Moving Forward: Conflict as a Path to Alignment
The families that navigate business transitions most successfully are the ones that learn to approach disagreement with curiosity rather than defensiveness, rather than avoid conflict. They treat difficult conversations as an opportunity to understand more about each other, and to find the shared interests that lie beneath opposing positions.
At the heart of most family business conflicts, the interests are more similar than they appear. The sibling who pushes back on a compensation structure and the parent who resists the change both want the business to thrive and the family relationship to remain strong. The partner who wants to move quickly and the one who wants to slow down both want to get it right.

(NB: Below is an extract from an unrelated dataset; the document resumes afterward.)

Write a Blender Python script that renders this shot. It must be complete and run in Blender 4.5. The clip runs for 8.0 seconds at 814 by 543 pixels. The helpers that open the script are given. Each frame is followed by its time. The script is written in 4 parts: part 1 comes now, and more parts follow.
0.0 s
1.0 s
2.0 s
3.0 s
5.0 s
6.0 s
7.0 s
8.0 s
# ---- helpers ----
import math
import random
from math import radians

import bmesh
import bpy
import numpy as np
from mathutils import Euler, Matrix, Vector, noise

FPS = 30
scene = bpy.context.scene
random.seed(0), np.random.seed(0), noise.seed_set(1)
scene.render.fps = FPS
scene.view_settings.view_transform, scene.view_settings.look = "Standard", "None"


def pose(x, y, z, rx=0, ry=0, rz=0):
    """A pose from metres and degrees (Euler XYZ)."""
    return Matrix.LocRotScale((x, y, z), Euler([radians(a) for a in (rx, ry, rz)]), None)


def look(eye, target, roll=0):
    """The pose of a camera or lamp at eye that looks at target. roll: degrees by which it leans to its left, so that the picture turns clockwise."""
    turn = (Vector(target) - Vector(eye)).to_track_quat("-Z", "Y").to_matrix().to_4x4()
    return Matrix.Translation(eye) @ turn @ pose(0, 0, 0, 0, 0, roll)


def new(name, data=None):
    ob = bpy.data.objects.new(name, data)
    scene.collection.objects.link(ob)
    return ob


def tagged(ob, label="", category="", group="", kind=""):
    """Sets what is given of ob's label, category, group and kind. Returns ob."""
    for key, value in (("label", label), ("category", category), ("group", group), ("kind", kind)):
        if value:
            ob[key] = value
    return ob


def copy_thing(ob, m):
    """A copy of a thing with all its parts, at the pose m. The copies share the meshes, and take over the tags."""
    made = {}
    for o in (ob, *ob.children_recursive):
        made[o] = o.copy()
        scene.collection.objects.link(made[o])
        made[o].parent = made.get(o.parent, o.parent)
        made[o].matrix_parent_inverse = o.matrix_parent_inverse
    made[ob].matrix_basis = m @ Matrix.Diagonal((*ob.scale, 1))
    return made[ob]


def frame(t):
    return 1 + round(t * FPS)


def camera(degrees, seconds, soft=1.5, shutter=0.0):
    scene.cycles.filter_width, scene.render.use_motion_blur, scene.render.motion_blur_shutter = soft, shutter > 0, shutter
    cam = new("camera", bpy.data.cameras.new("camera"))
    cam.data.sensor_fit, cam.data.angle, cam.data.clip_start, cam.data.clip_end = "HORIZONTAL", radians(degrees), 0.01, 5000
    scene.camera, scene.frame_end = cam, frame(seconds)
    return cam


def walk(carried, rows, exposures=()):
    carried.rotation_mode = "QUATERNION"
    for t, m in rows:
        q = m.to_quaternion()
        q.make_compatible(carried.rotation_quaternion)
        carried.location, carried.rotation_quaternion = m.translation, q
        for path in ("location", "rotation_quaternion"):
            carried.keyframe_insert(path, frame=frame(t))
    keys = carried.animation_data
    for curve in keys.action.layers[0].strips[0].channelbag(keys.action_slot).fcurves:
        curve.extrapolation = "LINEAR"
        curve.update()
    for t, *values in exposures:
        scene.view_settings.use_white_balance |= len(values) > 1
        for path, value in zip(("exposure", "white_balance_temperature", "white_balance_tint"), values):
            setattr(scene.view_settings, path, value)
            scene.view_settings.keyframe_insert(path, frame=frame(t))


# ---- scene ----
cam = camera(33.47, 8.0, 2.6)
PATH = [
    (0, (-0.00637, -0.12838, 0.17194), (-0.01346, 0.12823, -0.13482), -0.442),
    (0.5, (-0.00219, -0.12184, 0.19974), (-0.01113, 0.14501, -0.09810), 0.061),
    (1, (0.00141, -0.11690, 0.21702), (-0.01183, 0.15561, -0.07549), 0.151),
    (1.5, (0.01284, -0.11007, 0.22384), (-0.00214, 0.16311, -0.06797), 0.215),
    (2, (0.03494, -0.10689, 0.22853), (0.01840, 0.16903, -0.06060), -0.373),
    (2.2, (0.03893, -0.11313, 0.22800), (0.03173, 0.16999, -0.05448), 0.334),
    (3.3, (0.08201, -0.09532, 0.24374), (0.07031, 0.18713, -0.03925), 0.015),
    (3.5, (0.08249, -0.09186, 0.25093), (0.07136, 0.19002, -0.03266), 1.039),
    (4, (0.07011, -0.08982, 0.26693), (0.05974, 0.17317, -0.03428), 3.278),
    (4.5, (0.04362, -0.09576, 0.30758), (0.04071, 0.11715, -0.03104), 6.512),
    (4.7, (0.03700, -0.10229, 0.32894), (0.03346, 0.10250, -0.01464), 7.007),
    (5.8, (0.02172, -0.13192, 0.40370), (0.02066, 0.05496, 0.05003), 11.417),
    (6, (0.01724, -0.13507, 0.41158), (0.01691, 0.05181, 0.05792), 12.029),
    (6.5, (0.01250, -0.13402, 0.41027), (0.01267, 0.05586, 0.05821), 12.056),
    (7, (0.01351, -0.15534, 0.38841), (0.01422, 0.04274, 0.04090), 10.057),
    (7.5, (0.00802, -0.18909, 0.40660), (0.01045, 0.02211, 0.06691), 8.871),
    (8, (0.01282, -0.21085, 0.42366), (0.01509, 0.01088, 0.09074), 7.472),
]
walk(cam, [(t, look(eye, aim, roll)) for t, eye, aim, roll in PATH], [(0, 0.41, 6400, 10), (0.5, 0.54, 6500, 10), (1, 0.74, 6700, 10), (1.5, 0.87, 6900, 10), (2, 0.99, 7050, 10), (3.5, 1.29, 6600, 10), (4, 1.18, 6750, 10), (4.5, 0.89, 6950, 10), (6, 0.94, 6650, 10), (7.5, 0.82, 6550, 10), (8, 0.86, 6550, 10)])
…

When families can move past their positions and the specific, stated demands on each side, and work to understand underlying interests, the possibilities for resolution multiply.
The approaches discussed above: reframing conflict as problem-solving; developing awareness of individual conflict styles; examining what lies beneath surface-level disagreements; attending to the filters that shape communication; and committing to personal growth even when others are not, do not eliminate conflict from the family business, they make it workable. They transform conflict from something that happens to a family into something a family knows how to move through together.
Whether a family does this work with the support of an outside advisor or on its own, the process builds something far more durable than any single resolved dispute. It builds the capacity and the culture for productive disagreement. And that capacity, more than any strategy or structure, is what enables a family business to navigate its challenges and continue to thrive across generations.